Indahnya antre boarding di bandara. Indahnya disambut, dipeluk pacar di pintu kedatangan. Oh, indahnya hidup. Ke mana saja selama dua tahun kau pergi.
Sudahlah, cukup di sini saja segala bentuk pembatasan dan larangan berkumpul. Kangen keramaian itu beraat.. Kita semua hanya perlu tahu bahwa mal hening karena tak ada pengunjung itu menyakitkan kita semua. Trotoar bersih karena tak ada pejalan lewat itu kebersihan fatamorgana.
Kuta, Legian, Sanur, Jimbaran, itu keindahan yang sadis tanpa kita makan ikan bakar dan tertawa bersama teman dan keluarga di sana. Pandemi cukup sekali, Lord Luhut! Jangan keluarkan pengumuman-pengumuman lagi. Kita tak sanggup kalau terus-terusan dilarang piknik. Rumah bisa beralih fungsi jadi bonbin. Saling cakar!
Kodrat hidup adalah berputar. Berputar.. berputar, dan pasti akan berputar lagi. Kita capek lahir batin, gepeng seperti tempe penyet, selama dua tahun berada di dasar roda karena putarannya mandek akibat terganjal virus Covid-19.

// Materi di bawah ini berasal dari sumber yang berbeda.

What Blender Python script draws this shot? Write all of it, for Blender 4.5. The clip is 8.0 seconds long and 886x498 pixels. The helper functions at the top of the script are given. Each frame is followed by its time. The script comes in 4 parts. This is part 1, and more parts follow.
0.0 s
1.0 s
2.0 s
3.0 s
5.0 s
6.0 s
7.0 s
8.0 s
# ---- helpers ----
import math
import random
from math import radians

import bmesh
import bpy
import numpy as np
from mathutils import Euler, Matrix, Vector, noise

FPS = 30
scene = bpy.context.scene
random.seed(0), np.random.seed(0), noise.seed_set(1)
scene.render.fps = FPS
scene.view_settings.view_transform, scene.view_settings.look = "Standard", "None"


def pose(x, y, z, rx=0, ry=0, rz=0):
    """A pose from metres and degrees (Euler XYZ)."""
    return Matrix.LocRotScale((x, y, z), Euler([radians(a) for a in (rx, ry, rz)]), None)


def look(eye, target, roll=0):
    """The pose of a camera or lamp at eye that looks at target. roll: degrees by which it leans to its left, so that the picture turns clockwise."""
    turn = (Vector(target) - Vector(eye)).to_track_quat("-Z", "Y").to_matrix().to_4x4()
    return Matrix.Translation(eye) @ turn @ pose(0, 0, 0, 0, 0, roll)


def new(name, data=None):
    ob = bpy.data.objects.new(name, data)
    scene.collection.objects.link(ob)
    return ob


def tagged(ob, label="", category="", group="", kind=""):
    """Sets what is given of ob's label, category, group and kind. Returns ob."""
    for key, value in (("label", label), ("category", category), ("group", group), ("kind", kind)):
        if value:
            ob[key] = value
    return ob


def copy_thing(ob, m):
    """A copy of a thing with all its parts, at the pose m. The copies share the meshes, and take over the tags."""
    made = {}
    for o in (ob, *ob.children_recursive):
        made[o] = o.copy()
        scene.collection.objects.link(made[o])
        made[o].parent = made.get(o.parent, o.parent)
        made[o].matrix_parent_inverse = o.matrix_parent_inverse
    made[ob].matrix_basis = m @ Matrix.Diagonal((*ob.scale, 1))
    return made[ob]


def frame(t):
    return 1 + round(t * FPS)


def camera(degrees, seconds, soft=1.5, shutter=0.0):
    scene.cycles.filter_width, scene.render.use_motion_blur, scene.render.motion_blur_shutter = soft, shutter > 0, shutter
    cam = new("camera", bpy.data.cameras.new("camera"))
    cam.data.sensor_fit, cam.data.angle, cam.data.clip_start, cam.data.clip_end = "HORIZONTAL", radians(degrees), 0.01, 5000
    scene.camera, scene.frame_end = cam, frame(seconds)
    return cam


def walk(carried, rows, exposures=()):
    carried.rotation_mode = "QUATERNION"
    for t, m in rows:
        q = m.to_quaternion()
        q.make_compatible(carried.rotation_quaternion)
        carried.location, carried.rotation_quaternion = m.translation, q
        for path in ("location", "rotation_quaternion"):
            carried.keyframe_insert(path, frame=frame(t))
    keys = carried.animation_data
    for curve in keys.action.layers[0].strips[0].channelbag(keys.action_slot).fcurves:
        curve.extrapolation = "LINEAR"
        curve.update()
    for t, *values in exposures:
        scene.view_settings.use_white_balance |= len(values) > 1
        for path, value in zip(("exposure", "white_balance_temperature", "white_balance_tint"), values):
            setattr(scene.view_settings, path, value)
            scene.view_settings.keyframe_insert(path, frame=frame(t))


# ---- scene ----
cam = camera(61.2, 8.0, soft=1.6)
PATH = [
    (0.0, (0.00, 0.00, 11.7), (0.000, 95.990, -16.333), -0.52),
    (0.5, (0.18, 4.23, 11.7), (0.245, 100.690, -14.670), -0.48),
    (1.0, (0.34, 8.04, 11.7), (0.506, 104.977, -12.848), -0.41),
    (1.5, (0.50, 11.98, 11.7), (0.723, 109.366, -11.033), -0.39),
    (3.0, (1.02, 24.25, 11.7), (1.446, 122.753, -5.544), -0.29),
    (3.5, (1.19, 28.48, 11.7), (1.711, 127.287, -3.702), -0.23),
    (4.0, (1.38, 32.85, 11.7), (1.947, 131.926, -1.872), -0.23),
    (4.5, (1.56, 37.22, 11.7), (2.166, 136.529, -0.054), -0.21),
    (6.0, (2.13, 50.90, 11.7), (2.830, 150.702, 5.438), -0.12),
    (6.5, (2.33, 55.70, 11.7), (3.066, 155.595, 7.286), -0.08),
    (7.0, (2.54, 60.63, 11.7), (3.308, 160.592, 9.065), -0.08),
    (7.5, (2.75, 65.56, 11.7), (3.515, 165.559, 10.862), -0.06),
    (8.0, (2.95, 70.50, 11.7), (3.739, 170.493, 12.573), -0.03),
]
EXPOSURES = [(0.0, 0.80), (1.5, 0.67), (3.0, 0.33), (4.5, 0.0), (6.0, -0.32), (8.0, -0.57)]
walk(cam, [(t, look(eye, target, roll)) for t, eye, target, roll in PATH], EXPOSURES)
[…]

Koran kabarnya bagaimana? Sepanjang sikap dan cara berpikirnya tetap tabah, tidak goyah, koran akan selalu ada dalam dinamika lingkaran perputaran hidup. Tidak perlu hilang atau terlempar dari orbit industri media. Ya penyet, tapi biasa-biasa saja. Seperti halnya tempe penyet: enak!

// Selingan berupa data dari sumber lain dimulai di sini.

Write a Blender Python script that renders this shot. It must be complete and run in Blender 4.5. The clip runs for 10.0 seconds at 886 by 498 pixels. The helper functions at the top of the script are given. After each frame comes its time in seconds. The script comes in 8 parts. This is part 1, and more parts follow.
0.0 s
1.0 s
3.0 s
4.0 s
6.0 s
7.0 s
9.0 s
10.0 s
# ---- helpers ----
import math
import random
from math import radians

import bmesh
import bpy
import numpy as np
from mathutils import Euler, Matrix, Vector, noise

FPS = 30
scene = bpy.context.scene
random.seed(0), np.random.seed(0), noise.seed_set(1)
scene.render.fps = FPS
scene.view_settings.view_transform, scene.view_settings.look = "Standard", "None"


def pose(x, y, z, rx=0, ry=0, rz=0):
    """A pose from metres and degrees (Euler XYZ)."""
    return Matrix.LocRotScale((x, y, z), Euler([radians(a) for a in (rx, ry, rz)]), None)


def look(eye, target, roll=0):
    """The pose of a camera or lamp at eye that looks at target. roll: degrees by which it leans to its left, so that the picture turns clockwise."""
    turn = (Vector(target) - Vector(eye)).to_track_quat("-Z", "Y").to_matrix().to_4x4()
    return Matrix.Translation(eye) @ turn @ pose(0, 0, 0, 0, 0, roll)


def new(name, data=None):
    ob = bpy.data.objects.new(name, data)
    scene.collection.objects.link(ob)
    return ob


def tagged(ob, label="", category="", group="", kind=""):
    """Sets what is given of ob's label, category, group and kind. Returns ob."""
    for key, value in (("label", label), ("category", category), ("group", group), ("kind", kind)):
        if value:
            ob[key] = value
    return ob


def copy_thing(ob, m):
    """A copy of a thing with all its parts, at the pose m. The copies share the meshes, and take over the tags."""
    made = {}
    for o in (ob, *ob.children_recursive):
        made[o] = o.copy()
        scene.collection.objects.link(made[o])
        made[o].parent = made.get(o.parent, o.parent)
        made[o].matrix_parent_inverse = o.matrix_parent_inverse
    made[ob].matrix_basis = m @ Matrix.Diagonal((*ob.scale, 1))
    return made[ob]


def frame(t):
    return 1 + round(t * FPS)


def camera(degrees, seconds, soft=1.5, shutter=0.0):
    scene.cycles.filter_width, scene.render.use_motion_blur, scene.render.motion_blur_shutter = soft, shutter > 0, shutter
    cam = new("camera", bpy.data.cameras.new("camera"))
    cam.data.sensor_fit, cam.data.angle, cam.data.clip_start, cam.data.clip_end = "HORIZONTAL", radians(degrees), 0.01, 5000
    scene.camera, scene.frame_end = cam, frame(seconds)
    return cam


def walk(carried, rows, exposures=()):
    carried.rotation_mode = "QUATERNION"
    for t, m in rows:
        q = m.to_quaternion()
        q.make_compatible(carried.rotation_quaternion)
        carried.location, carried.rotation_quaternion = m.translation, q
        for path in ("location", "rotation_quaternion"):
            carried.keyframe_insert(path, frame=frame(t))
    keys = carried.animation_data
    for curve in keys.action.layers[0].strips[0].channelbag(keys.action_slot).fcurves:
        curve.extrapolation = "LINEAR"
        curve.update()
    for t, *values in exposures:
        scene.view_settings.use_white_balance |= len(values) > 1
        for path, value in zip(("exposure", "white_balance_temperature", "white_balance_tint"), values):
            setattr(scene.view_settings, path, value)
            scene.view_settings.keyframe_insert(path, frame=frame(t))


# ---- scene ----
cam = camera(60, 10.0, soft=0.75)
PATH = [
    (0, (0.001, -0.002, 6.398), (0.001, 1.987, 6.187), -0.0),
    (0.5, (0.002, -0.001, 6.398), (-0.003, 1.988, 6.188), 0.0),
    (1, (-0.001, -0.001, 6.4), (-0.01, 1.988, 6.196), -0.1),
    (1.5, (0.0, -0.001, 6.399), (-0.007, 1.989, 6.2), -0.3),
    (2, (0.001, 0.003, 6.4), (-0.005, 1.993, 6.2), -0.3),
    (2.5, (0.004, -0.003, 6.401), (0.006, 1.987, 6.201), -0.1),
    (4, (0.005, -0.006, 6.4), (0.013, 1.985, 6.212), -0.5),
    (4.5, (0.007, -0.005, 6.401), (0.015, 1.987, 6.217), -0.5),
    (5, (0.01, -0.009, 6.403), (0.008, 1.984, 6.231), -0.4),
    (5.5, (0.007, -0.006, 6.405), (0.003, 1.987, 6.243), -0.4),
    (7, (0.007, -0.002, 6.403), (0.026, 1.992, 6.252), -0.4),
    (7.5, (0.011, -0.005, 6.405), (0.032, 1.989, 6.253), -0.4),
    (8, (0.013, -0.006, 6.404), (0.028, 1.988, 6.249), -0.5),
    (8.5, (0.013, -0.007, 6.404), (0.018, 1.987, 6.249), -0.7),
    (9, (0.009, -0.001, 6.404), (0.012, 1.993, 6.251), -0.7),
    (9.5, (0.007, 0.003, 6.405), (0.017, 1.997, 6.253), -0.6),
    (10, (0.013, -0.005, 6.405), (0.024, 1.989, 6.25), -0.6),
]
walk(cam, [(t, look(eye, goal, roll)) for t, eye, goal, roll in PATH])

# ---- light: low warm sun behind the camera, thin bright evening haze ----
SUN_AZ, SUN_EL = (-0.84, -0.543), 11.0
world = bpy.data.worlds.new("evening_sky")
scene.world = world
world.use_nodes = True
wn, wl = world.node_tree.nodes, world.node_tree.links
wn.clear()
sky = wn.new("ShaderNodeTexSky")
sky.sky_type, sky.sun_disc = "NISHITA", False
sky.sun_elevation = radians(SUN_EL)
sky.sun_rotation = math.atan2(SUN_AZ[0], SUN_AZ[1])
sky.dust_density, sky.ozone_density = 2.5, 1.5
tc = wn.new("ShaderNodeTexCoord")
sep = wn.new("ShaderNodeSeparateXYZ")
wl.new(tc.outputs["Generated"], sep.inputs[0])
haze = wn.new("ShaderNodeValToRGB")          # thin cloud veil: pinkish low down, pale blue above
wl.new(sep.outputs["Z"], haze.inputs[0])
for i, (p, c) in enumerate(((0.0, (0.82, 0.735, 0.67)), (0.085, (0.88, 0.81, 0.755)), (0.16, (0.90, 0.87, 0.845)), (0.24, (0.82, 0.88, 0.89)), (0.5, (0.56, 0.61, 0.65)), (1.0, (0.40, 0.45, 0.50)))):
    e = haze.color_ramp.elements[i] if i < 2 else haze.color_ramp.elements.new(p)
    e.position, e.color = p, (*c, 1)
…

Yang membuat nilai adalah manakala koran harus menghadapi guncangan paling keras. Ciri-ciri mereka yang andal dan tahan guncangan bisa dengan mudah dilihat. Di saat Covid-19 ikut mengempaskan roller coaster disrupsi media, kebanyakan koran hanya menjerit histeris. Seolah dunia surat kabar akan dalam posisi terbalik selamanya.
Jawa Pos? Dilarang keras kehilangan kesadaran. Harus terus terjaga, tetap kreatif, dan berpegang erat pada sendi-sendi etik jurnalistik. Pergelangan sama sekali tidak boleh kaku. Karena itulah rumus menyatukan diri dalam gerakan kinetik alam. Dengan cara itu, kita bisa tetap enjoy di puncak terpaan ombak. Ingat, banyak hal berubah, tapi sebagian besar hidup tetap berjalan dengan ke-konvensionalan-nya. Tak perlu minder menjadi media konvensional!
Dua tahun pandemi, newsroom memang terasa sepi. Tapi, ide dari tim redaksi tetap dialirkan dari rumah, dari warkop, dari mana-mana.
Hari ini, tepat 73 tahun sejak Jawa Pos dilahirkan oleh The Chung Sen, koran yang Anda baca ini hadir lebih bergairah dan nuansa baru. Ruang redaksi ramai lagi! Sementara koran lain sudah banyak yang memutuskan berhenti terbit. Atau terbit ala kadarnya –hitam-putih, Jawa Pos tetap full colour. Mulai hari ini, tampil dengan spirit baru lagi: colorful!
Pascapandemi, para redaktur kembali bercengkerama tentang ide di redaksi. Wartawan dan fotografer terus bersampan dalam liku-liku liputan. Desainer dan tata artistik bersemangat mengolah bidang dan warna. Tim marketing menemani klien dengan perspektif baru bermedia, yaitu multiplatform. Departemen IT akan menaikkan akses wifi redaksi dengan kecepatan dua kali lipat. Meja kursi ditata ulang agar lebih ”lounge”. Temprina –percetakan grup Jawa Pos– akan terus meningkatkan mutu cetaknya.
Bagi kami, situasi kemarin memang mirip fenomena bulan puasa, hanya durasinya yang berbeda. Lebih puanjang! Dua tahun full menahan dahaga dan harus serius mengendalikan diri. Tidak mudah sensi, cengeng, dan gampang tersinggung. Dengan keyakinan: pasti datang waktunya ngabuburit, lalu berbuka bersama-sama. Biasanya diawali dengan mengasup buah segar, merona, meneon, dingin, warna-warni, seperti baju party kami di ulang tahun ke-73 kali ini, yang akan merefleksikan warna Jawa Pos ke depan.
Pembaca sekalian, kesegaran baru ini sungguh milik kita semua, Jawa Pos hanya ada di dalamnya.